*INSTRUCTION:* Check every line of the data below for the string "with", and copy the ones that hold it.

··· AVAILABLE DATA

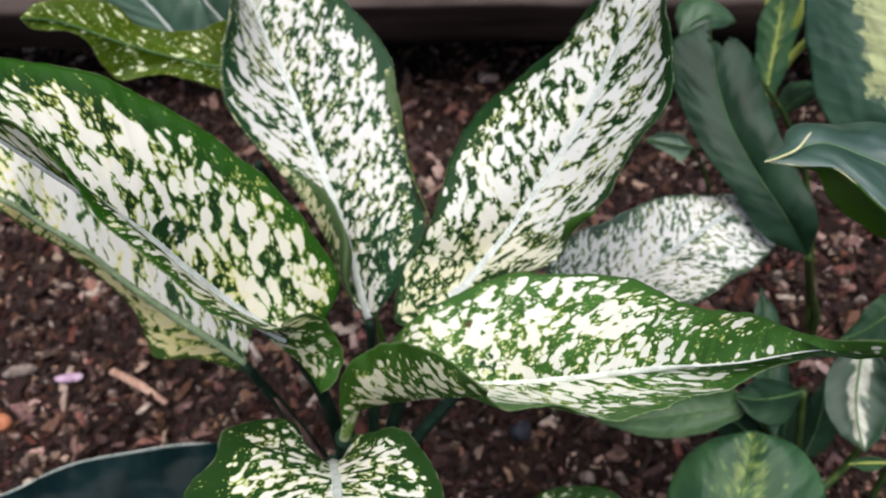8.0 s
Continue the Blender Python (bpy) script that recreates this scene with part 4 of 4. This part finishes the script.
leaf(spotted, DARK_LEAF, [(-0.1134, 0.5004, 0.2026), (-0.1206, 0.5113, 0.2195), (-0.1301, 0.5177, 0.2323), (-0.14, 0.5276, 0.2515)], [(-0.1134, 0.5004, 0.2026), (-0.1309, 0.505, 0.2154), (-0.1437, 0.5119, 0.2305), (-0.1458, 0.5181, 0.2403), (-0.14, 0.5276, 0.2515)], [(-0.1134, 0.5004, 0.2026), (-0.1005, 0.5093, 0.2095), (-0.1016, 0.523, 0.2285), (-0.1148, 0.5298, 0.2434), (-0.14, 0.5276, 0.2515)], "dark green leaf with a white midrib", seed=65.0, widths=(0.004, 0.0035, 0.002), n=40)
part("petiole", tube("petiole", [(-0.075, 0.50, -0.01), (-0.075, 0.485, 0.09), (-0.08, 0.44, 0.19), K_RIB[0]], (0.006, 0.005, 0.004, 0.003)), PETIOLE, spotted)
part("petiole", tube("petiole", [(-0.08, 0.51, -0.01), (-0.09, 0.50, 0.08), (-0.11, 0.485, 0.16), (-0.1444, 0.4875, 0.2157)], (0.006, 0.005, 0.004, 0.003)), PETIOLE, spotted)
part("petiole", tube("petiole", [(-0.085, 0.51, -0.01), (-0.085, 0.505, 0.08), (-0.1134, 0.5004, 0.2026)], (0.006, 0.005, 0.003)), PETIOLE, spotted)

part("stalk", tube("stalk", [(-0.1218, 0.5301, -0.01), (-0.1148, 0.4956, 0.05), (-0.1092, 0.4664, 0.1), (-0.1036, 0.4372, 0.15)], (0.0075, 0.0065, 0.005, 0.004)), PETIOLE, spotted, "dark olive stalk")

strap = thing("strap_leaf_plant", "plant with a broad glossy blue green strap leaf", "plant")
G_RIB = [(-0.0753, 0.2399, 0.02), (-0.1085, 0.2341, 0.02), (-0.1495, 0.2278, 0.02), (-0.1894, 0.2194, 0.02), (-0.2394, 0.2194, 0.032), (-0.33, 0.225, 0.06)]
G_TOP = [(-0.07, 0.262, 0.008), (-0.1247, 0.2825, 0.0163), (-0.1616, 0.2824, 0.0296), (-0.1996, 0.2734, 0.0405), (-0.2407, 0.2627, 0.0476), (-0.2815, 0.2415, 0.0516), (-0.33, 0.225, 0.06)]
leaf(strap, BLUE_LEAF, G_RIB, G_TOP, [(-0.07, 0.228, 0.006), (-0.11, 0.205, 0.02), (-0.16, 0.186, 0.032), (-0.21, 0.178, 0.042), (-0.26, 0.18, 0.05), (-0.33, 0.225, 0.06)], "broad glossy blue green leaf with pale edge", seed=71.0, rib_mat=EDGE_PALE, widths=(0.001, 0.001, 0.0008), wave=(0.004, 0.004), slant=0.2, ripple=0.0, second=BLUE_LIT_FACET)
part("pale_edge", tube("pale_edge", G_TOP, (0.0006, 0.0007, 0.0005), 6, 60), EDGE_PALE, strap, "pale leaf edge")

sprig = thing("seedling", "small pale green seedling on the soil", "seedling")
leaf(sprig, PALE_LEAF, [(0.2096, 0.4428, 0.133), (0.2001, 0.4461, 0.1328), (0.1885, 0.4504, 0.1331), (0.1775, 0.4538, 0.133)], [(0.2096, 0.4428, 0.133), (0.2023, 0.4515, 0.1389), (0.1887, 0.4551, 0.1378), (0.1775, 0.4538, 0.133)], [(0.2096, 0.4428, 0.133), (0.2028, 0.4375, 0.1255), (0.1921, 0.4437, 0.1278), (0.1775, 0.4538, 0.133)], "small pale green leaf", seed=81.0, rib_mat=RIB_DARK, widths=(0.0015, 0.001), n=30)
part("petiole", tube("petiole", [(0.245, 0.47, -0.01), (0.236, 0.458, 0.07), (0.2096, 0.4428, 0.133)], (0.002, 0.0018, 0.0014)), OLIVE_STEM, sprig)

far = thing("yellow_stalked_plant", "plant with pale yellow green stalks and leaves", "plant")
BG_RIB = [(0.2792, 0.4955, 0.1122), (0.2834, 0.5121, 0.1319), (0.288, 0.5276, 0.1521), (0.2908, 0.54, 0.1689), (0.2921, 0.5547, 0.1888)]
leaf(far, LIME_LEAF, BG_RIB, [(0.2792, 0.4955, 0.1122), (0.2737, 0.5151, 0.1302), (0.2749, 0.5317, 0.1499), (0.2774, 0.5443, 0.1667), (0.2921, 0.5547, 0.1888)], [(0.2792, 0.4955, 0.1122), (0.2931, 0.5091, 0.1337), (0.3006, 0.5235, 0.1543), (0.3057, 0.5376, 0.1747), (0.2921, 0.5547, 0.1888)], "folded yellow green leaf", seed=91.0, rib_mat=YELLOW_STEM, widths=(0.004, 0.003, 0.001), n=40)
part("stalk", tube("stalk", [(0.29, 0.565, -0.01), (0.285, 0.55, 0.05), BG_RIB[0]], (0.006, 0.005, 0.003)), YELLOW_STEM, far)
leaf(far, GREY_LEAF, [(0.2731, 0.4697, 0.1282), (0.2817, 0.464, 0.147), (0.2858, 0.4576, 0.1633), (0.2945, 0.4493, 0.1804)], [(0.2731, 0.4697, 0.1282), (0.28, 0.4743, 0.157), (0.2876, 0.4638, 0.1709), (0.2945, 0.4493, 0.1804)], [(0.2731, 0.4697, 0.1282), (0.2852, 0.4614, 0.1462), (0.2927, 0.4539, 0.1633), (0.2945, 0.4493, 0.1804)], "grey green leaf on a yellow stalk", seed=93.0, rib_mat=RIB_DARK, widths=(0.002, 0.001), n=30)
for line in ([(0.2918, 0.5236, 0.1251), (0.2888, 0.5394, 0.1466), (0.2857, 0.5569, 0.1715), (0.2826, 0.5703, 0.1932)], [(0.295, 0.5241, 0.1273), (0.2979, 0.5296, 0.1508), (0.3023, 0.5334, 0.1742), (0.3059, 0.5399, 0.202)], [(0.2957, 0.523, 0.1264), (0.3013, 0.5187, 0.151), (0.306, 0.511, 0.1719), (0.3078, 0.5021, 0.1901)]):
    part("stalk", tube("stalk", [(0.29, 0.565, -0.01)] + line, (0.005, 0.004, 0.0035, 0.0025)), YELLOW_STEM, far)
part("stalk", tube("stalk", [(0.288, 0.56, -0.01), (0.284, 0.52, 0.07), (0.2731, 0.4697, 0.1282)], (0.004, 0.003, 0.002)), YELLOW_STEM, far)


# ---- loose things on the soil ----
def rod(name, a, b, r, material, label, category, bend=0.004):
    mid = [(p + q) / 2 for p, q in zip(a, b)]
    mid[1] += bend
    ob = part(name, tube(name, [a, tuple(mid), b], (r * 0.9, r, r * 0.55), 6, 10, 0.7), material)
    return tagged(ob, label, category)


def pebble(name, x, y, size, material, label, category, flat=0.6, turn=0.0, sink=0.25):
    bm = bmesh.new()
    bmesh.ops.create_icosphere(bm, subdivisions=3, radius=1.0)
    for v in bm.verts:
        v.co *= 1.0 + 0.28 * noise.noise(v.co * 1.3 + Vector((x * 40, y * 40, 0)))
    z = ground_height(x, y) + 0.002
    m = pose(x, y, z + size[2] * (1 - sink), 0, 0, turn) @ Matrix.Diagonal((*size, 1))
    bmesh.ops.transform(bm, matrix=m, verts=bm.verts[:])
    mesh = bpy.data.meshes.new(name)
    bm.to_mesh(mesh)
    bm.free()
    smooth(mesh)
    return tagged(part(name, mesh, material), label, category)


rod("stick", (-0.245, 0.362, 0.006), (-0.197, 0.331, 0.004), 0.0042, STICK, "short bare piece of pale wood on the soil", "stick", 0.002)
pebble("petal", -0.281, 0.361, (0.0115, 0.0045, 0.002), PETAL, "fallen faded mauve petal lying on the soil", "petal", turn=4, sink=0.1)
pebble("stone", -0.323, 0.371, (0.014, 0.006, 0.005), STONE, "flat greyish stone half sunk in the soil", "stone", turn=12)
pebble("stone", 0.073, 0.291, (0.008, 0.009, 0.006), DARK_STONE, "dark round stone on the soil", "stone")
pebble("stone", 0.117, 0.253, (0.006, 0.005, 0.004), STONE, "small tan stone on the soil", "stone")
pebble("crumb", -0.325, 0.322, (0.010, 0.008, 0.006), BRICK_BIT, "orange crumb of fired clay on the soil", "crumb")
ob = part("root", tube("root", [(-0.125, 0.262, 0.045), (-0.108, 0.250, 0.046), (-0.088, 0.240, 0.046), (-0.062, 0.232, 0.045), (-0.05, 0.234, 0.03)], (0.0006, 0.0008, 0.0009, 0.001, 0.001), 6, 40), ROOT)
tagged(ob, "thin rusty root hanging over the strap leaf", "root")
ob = part("root", tube("root", [(-0.10, 0.212, 0.045), (-0.085, 0.224, 0.047), (-0.066, 0.231, 0.045), (-0.05, 0.233, 0.03)], (0.0006, 0.0008, 0.0009, 0.001), 6, 40), ROOT)
tagged(ob, "thin rusty root hanging over the strap leaf", "root")
ob = part("root", tube("root", [(-0.1137, 0.5047, -0.004), (-0.1064, 0.4993, 0.018), (-0.1015, 0.5001, 0.028), (-0.1051, 0.5077, 0.024), (-0.1144, 0.5275, -0.002)], (0.0012, 0.0014, 0.0014, 0.0013, 0.0012), 6, 40), ROOT_PALE)
tagged(ob, "pale root looping out of the soil", "root")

······

*EXERCISE RESPONSE:*
Continue the Blender Python (bpy) script that recreates this scene with part 4 of 4. This part finishes the script.
leaf(spotted, DARK_LEAF, [(-0.1134, 0.5004, 0.2026), (-0.1206, 0.5113, 0.2195), (-0.1301, 0.5177, 0.2323), (-0.14, 0.5276, 0.2515)], [(-0.1134, 0.5004, 0.2026), (-0.1309, 0.505, 0.2154), (-0.1437, 0.5119, 0.2305), (-0.1458, 0.5181, 0.2403), (-0.14, 0.5276, 0.2515)], [(-0.1134, 0.5004, 0.2026), (-0.1005, 0.5093, 0.2095), (-0.1016, 0.523, 0.2285), (-0.1148, 0.5298, 0.2434), (-0.14, 0.5276, 0.2515)], "dark green leaf with a white midrib", seed=65.0, widths=(0.004, 0.0035, 0.002), n=40)
strap = thing("strap_leaf_plant", "plant with a broad glossy blue green strap leaf", "plant")
leaf(strap, BLUE_LEAF, G_RIB, G_TOP, [(-0.07, 0.228, 0.006), (-0.11, 0.205, 0.02), (-0.16, 0.186, 0.032), (-0.21, 0.178, 0.042), (-0.26, 0.18, 0.05), (-0.33, 0.225, 0.06)], "broad glossy blue green leaf with pale edge", seed=71.0, rib_mat=EDGE_PALE, widths=(0.001, 0.001, 0.0008), wave=(0.004, 0.004), slant=0.2, ripple=0.0, second=BLUE_LIT_FACET)
far = thing("yellow_stalked_plant", "plant with pale yellow green stalks and leaves", "plant")